During her father's term as president Margaret Truman launched a career as an operatic soprano, and attracting quietly enthusiastic reviews. This held true until 1950 when the Washington Post music critic wrote a mild pan of her voice and acting ability, leading the president-father to write the critic a letter threatening to push in his nose.
Understanding that I risk the ghost of old Harry S, I will review this book by observing that his daughter's attempt at writing a murder mystery about the opera doesn't sing any better than she did. She remains flat a good deal of the time, and still cannot write with anything approaching professional finish.
This is one of those books where you can just glimpse at what the author planned to do, just enough to feel very sorry that they didn't even come close to the vision. So what went wrong?
Granting that Truman was in her 80s when she drafted this story, and then she handed it off to one of her many indifferent ghostwriters, and how much bother should she go to when she already had a twenty-two volume series behind her with excited reviews for every one?

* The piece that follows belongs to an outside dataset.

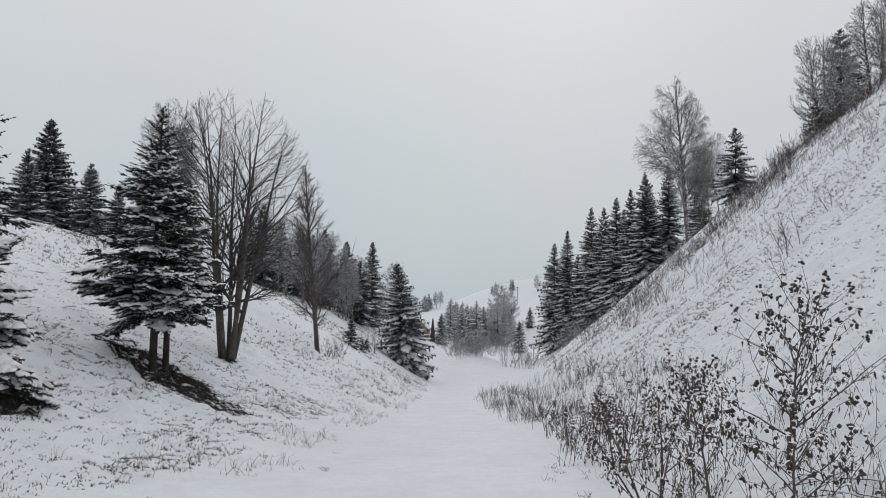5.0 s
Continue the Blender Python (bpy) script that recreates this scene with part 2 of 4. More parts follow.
def ground(x, y, fine=True):
    x, y = np.asarray(x, float), np.asarray(y, float)
    u, v = x_left(y) - x, x - x_right(y)
    z = z_road(y)
    u0 = np.interp(y, (0, 15, 22, 28, 45), (4.5, 4.2, 2.6, 1.4, 0.4))
    uu = np.maximum(u, -6) - u0 + 0.0
    w = 0.5 * (uu + np.sqrt(uu * uu + 3.0))
    near = np.interp(w, (0, 7, 14, 20, 26, 32, 41, 51, 80, 200), (0, 3.1, 6.0, 8.3, 10.4, 12.2, 14.4, 16.6, 20, 24))
    far = np.interp(w, (0, 5.5, 12, 20, 30, 41, 51, 80, 200), (0, 3.9, 7.9, 10.8, 13.3, 15.2, 17.3, 20, 24))
    k = smooth(32, 58, y)
    z = z + (near * (1 - k) + far * k) * smooth(-1.5, 1.0, u) * (1 - 0.5 * smooth(130, 185, y)) * (1 - smooth(230, 330, y))
    right = np.interp(v, (0, 1.6, 2.6, 3.3, 4.3, 6, 8, 10.5, 14.5, 20.5, 32, 45, 70, 200), (0, 0.22, 0.15, 0.05, 0.75, 1.75, 3.2, 5.1, 8.1, 13, 22.5, 32, 45, 70))
    steep = np.interp(v, (0, 10.5, 14.5, 20.5, 32, 45, 70, 200), (0, 0, 0.1, 0.6, 0.9, 1.6, 3, 5)) * (1 - smooth(64, 80, y))
    z = z + (right + steep) * (1 - smooth(190, 260, y))
    lift = np.interp(x, (40, 60, 80, 101, 121, 140, 200), (0.2, 0.25, 0.42, 0.68, 0.94, 0.98, 1.15))
    z = z + 0.15 * np.clip(y - 205, 0, 200) * lift - 0.06 * np.clip(y - 405, 0, 500) + 1.6 * vnoise(x, y, 38.0, 12) * smooth(215, 300, y)
    z = z + 2.4 * np.exp(-((x - 0.265 * y + 5.5) / 5.0) ** 2 - ((y - 118) / 14.0) ** 2)
    trench = smooth(8.3, 10.0, y) * (1 - smooth(14.0, 17.5, y))
    vc = 2.75 + 0.25 * np.sin(y * 0.9) + 0.12 * np.sin(y * 2.3)
    z = z - trench * (0.34 * np.exp(-((v - vc) / 0.36) ** 4) - 0.05 * np.exp(-((v - vc + 0.85) / 0.4) ** 2)) - 0.95 * hollow(y, v)
    off = np.maximum(smooth(0.3, 3.5, u), smooth(0.2, 2.5, v))
    z = z + 0.05 * vnoise(x, y, 2.7, 3) * (0.3 + off)
    if fine:
        off = off * (1 - 0.75 * smooth(42, 75, y))
        z = z + off * (0.14 * vnoise(x, y, 0.7, 5) * (0.8 + 0.5 * vnoise(x, y, 4.0, 9)) + 0.13 * np.abs(vnoise(x, y, 0.42, 6)) - 0.16 * np.clip(vnoise(x, y, 0.5, 11) - 0.25, 0, 1) + 0.25 * vnoise(x, y, 9.0, 7)) + 0.008 * vnoise(x, y, 0.3, 8)
    return z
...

Let's just say that there is a sad irony to the preface thanking her editor, when that editor allowed massive blocks of repetition and digression slip into the final draft. Let us also not forget that by 2006 Truman had long abandoned Washington DC for New York City, then Chicago, and so her Washington DC was a distant memory. To make the novel sound current there are frequent mentions of chic restaurants and 'gentrified' neighborhoods, but they all cluster around the K street axis between the White House and Georgetown. Most of the action in this novel happens in the tight four block area between the Kennedy Center and the Watergate, when it isn't happening in the strangely expansive Takoma Park rehearsal space, about which I had any number of laugh out loud moments. As a former resident of TP I can tell you that the place is not a 'funky little suburban enclave', neither is the proper approach to the WNO rehearsal space at the corner of Cedar and Eastern Ave up 16th Street. I complained in an earlier review of a Truman murder book that the series was strangely missing Black characters in a city more than half African-American, well turns out including them is worse from every angle. Also, just what the hell was going on with the descriptions of the ladies? The more professional detective in the murder case is openly ogled by passers by as she is walking about, sexually harassed by her grotesque caricature of a partner, takes pride in being offered a photo spread in Playboy, and revels in all of it. Meanwhile the annoying husband in the duo at the lead of this book revels in the constant comments about his smoking hot wife when he isn't grabbing a little nooner himself. But most painful of all, there is the out of nowhere/pointless throwaway/yet obligatory, Islamic Terrorist post-9/11 subplot to be ashamed of.
This book is a shambles and the conclusion is chaotic..
So, heigh ho, the fat lady sang, and don't bother with this one.